Transcribe the data in full and exactly, omitting any pictures.

>> Start

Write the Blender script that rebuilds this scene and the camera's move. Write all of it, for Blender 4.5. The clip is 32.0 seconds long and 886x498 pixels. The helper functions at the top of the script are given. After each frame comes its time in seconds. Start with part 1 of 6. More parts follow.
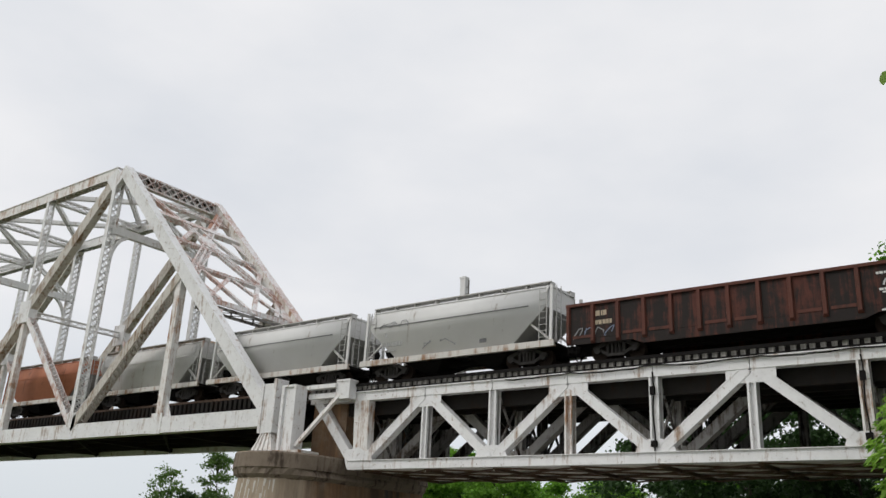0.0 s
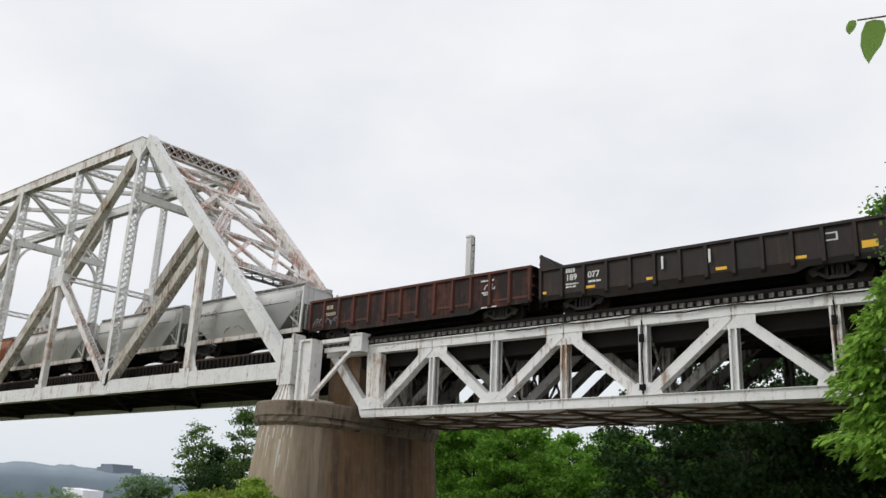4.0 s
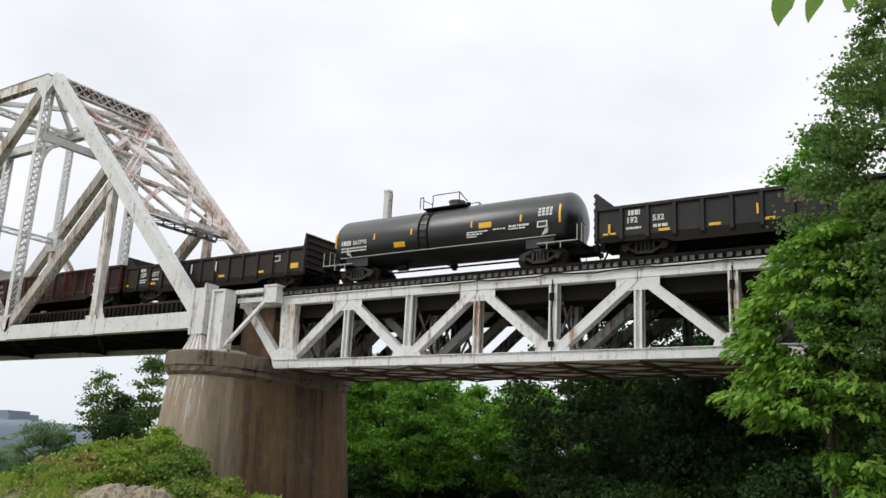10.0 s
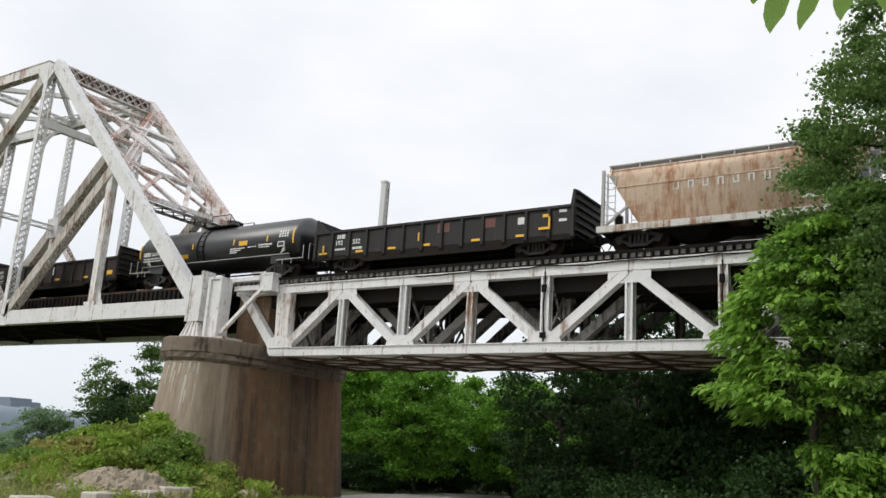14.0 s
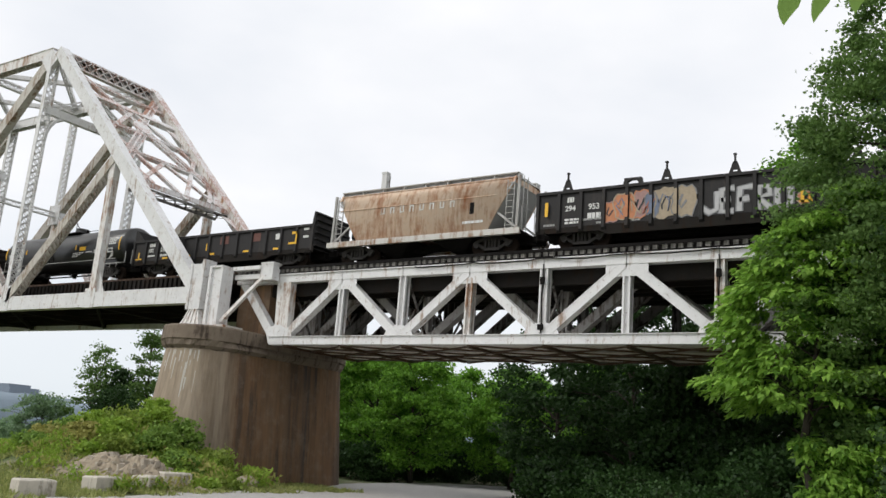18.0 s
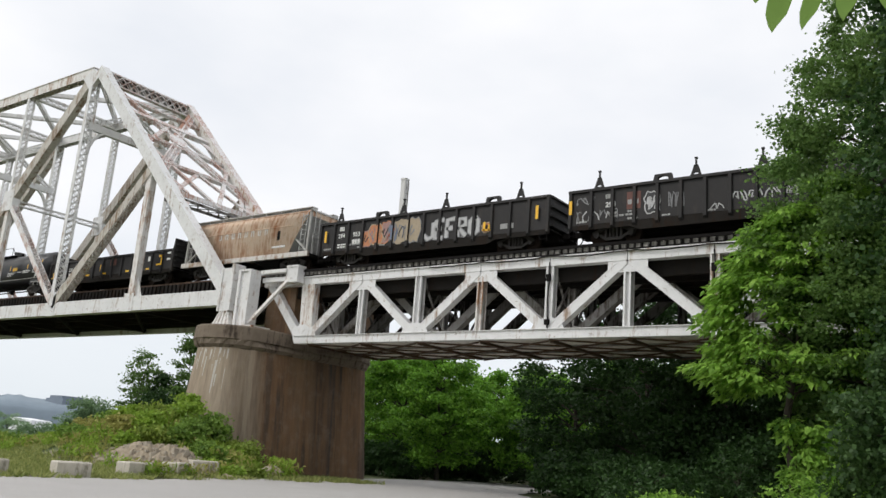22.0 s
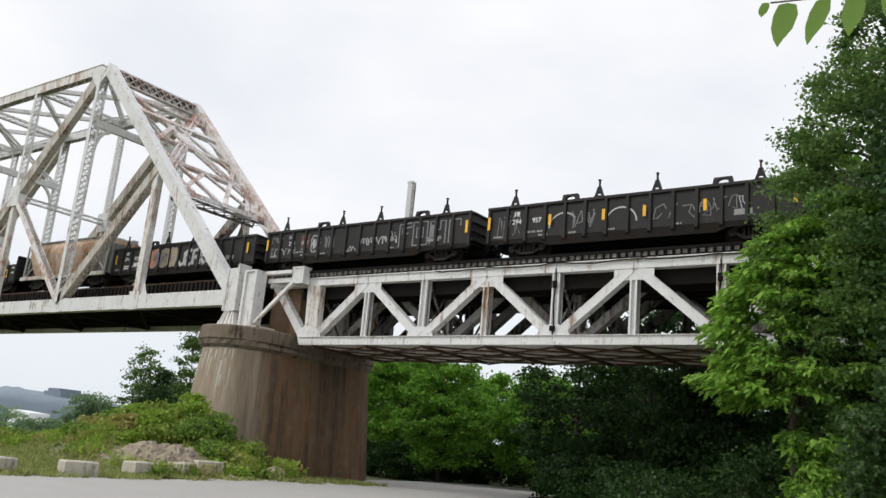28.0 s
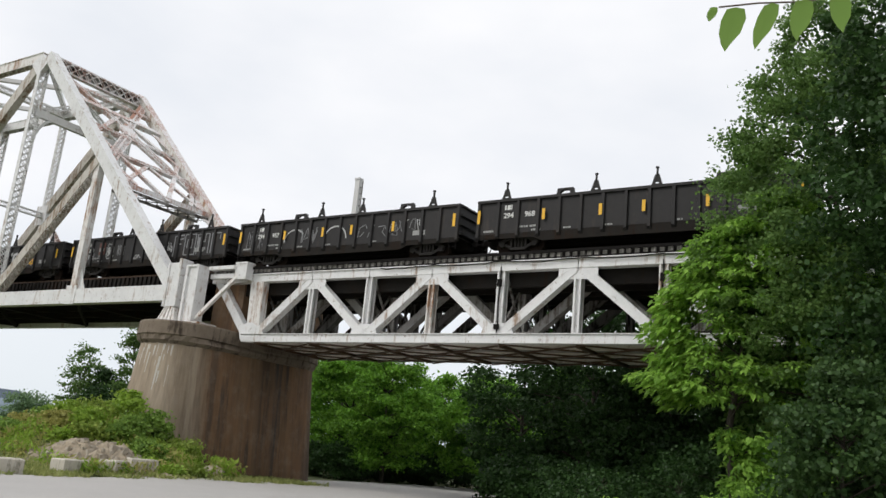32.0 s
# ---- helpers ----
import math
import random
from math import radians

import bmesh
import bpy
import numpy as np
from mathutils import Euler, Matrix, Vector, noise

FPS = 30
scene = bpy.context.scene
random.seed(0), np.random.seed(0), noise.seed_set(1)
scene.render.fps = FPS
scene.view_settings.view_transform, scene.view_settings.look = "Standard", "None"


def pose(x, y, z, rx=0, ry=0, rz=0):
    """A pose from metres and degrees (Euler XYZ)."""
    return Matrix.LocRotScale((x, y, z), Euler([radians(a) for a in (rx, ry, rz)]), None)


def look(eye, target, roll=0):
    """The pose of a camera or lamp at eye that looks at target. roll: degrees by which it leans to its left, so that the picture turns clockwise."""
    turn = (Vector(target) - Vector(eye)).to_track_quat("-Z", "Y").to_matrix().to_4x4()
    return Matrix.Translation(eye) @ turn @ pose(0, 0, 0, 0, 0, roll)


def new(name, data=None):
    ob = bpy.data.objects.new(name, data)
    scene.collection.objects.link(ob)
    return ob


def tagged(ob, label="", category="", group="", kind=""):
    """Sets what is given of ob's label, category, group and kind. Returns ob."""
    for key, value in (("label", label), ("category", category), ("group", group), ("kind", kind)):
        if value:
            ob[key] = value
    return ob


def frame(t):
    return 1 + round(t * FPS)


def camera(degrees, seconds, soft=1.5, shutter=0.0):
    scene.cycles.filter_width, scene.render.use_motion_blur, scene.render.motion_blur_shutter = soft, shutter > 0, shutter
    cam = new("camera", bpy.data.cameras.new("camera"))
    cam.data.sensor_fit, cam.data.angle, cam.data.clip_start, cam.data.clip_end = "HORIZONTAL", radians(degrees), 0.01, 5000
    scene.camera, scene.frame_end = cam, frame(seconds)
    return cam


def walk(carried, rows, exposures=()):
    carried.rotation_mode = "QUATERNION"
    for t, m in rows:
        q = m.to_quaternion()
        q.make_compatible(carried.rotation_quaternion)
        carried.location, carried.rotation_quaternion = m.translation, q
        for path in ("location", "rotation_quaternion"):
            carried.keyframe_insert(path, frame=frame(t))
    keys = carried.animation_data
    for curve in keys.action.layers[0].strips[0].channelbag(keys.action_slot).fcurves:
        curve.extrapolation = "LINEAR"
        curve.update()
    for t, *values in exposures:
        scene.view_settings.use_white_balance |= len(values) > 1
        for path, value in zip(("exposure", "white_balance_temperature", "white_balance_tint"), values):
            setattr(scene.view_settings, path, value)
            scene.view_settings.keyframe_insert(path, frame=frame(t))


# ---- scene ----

>> End

§ **TASK RESULT**
Write the Blender script that rebuilds this scene and the camera's move. Write all of it, for Blender 4.5. The clip is 32.0 seconds long and 886x498 pixels. The helper functions at the top of the script are given. After each frame comes its time in seconds. Start with part 1 of 6. More parts follow.
0.0 s
4.0 s
10.0 s
14.0 s
18.0 s
22.0 s
28.0 s
32.0 s
# ---- helpers ----
import math
import random
from math import radians

import bmesh
import bpy
import numpy as np
from mathutils import Euler, Matrix, Vector, noise

FPS = 30
scene = bpy.context.scene
random.seed(0), np.random.seed(0), noise.seed_set(1)
scene.render.fps = FPS
scene.view_settings.view_transform, scene.view_settings.look = "Standard", "None"


def pose(x, y, z, rx=0, ry=0, rz=0):
    """A pose from metres and degrees (Euler XYZ)."""
    return Matrix.LocRotScale((x, y, z), Euler([radians(a) for a in (rx, ry, rz)]), None)


def look(eye, target, roll=0):
    """The pose of a camera or lamp at eye that looks at target. roll: degrees by which it leans to its left, so that the picture turns clockwise."""
    turn = (Vector(target) - Vector(eye)).to_track_quat("-Z", "Y").to_matrix().to_4x4()
    return Matrix.Translation(eye) @ turn @ pose(0, 0, 0, 0, 0, roll)


def new(name, data=None):
    ob = bpy.data.objects.new(name, data)
    scene.collection.objects.link(ob)
    return ob


def tagged(ob, label="", category="", group="", kind=""):
    """Sets what is given of ob's label, category, group and kind. Returns ob."""
    for key, value in (("label", label), ("category", category), ("group", group), ("kind", kind)):
        if value:
            ob[key] = value
    return ob


def frame(t):
    return 1 + round(t * FPS)


def camera(degrees, seconds, soft=1.5, shutter=0.0):
    scene.cycles.filter_width, scene.render.use_motion_blur, scene.render.motion_blur_shutter = soft, shutter > 0, shutter
    cam = new("camera", bpy.data.cameras.new("camera"))
    cam.data.sensor_fit, cam.data.angle, cam.data.clip_start, cam.data.clip_end = "HORIZONTAL", radians(degrees), 0.01, 5000
    scene.camera, scene.frame_end = cam, frame(seconds)
    return cam


def walk(carried, rows, exposures=()):
    carried.rotation_mode = "QUATERNION"
    for t, m in rows:
        q = m.to_quaternion()
        q.make_compatible(carried.rotation_quaternion)
        carried.location, carried.rotation_quaternion = m.translation, q
        for path in ("location", "rotation_quaternion"):
            carried.keyframe_insert(path, frame=frame(t))
    keys = carried.animation_data
    for curve in keys.action.layers[0].strips[0].channelbag(keys.action_slot).fcurves:
        curve.extrapolation = "LINEAR"
        curve.update()
    for t, *values in exposures:
        scene.view_settings.use_white_balance |= len(values) > 1
        for path, value in zip(("exposure", "white_balance_temperature", "white_balance_tint"), values):
            setattr(scene.view_settings, path, value)
            scene.view_settings.keyframe_insert(path, frame=frame(t))


# ---- scene ----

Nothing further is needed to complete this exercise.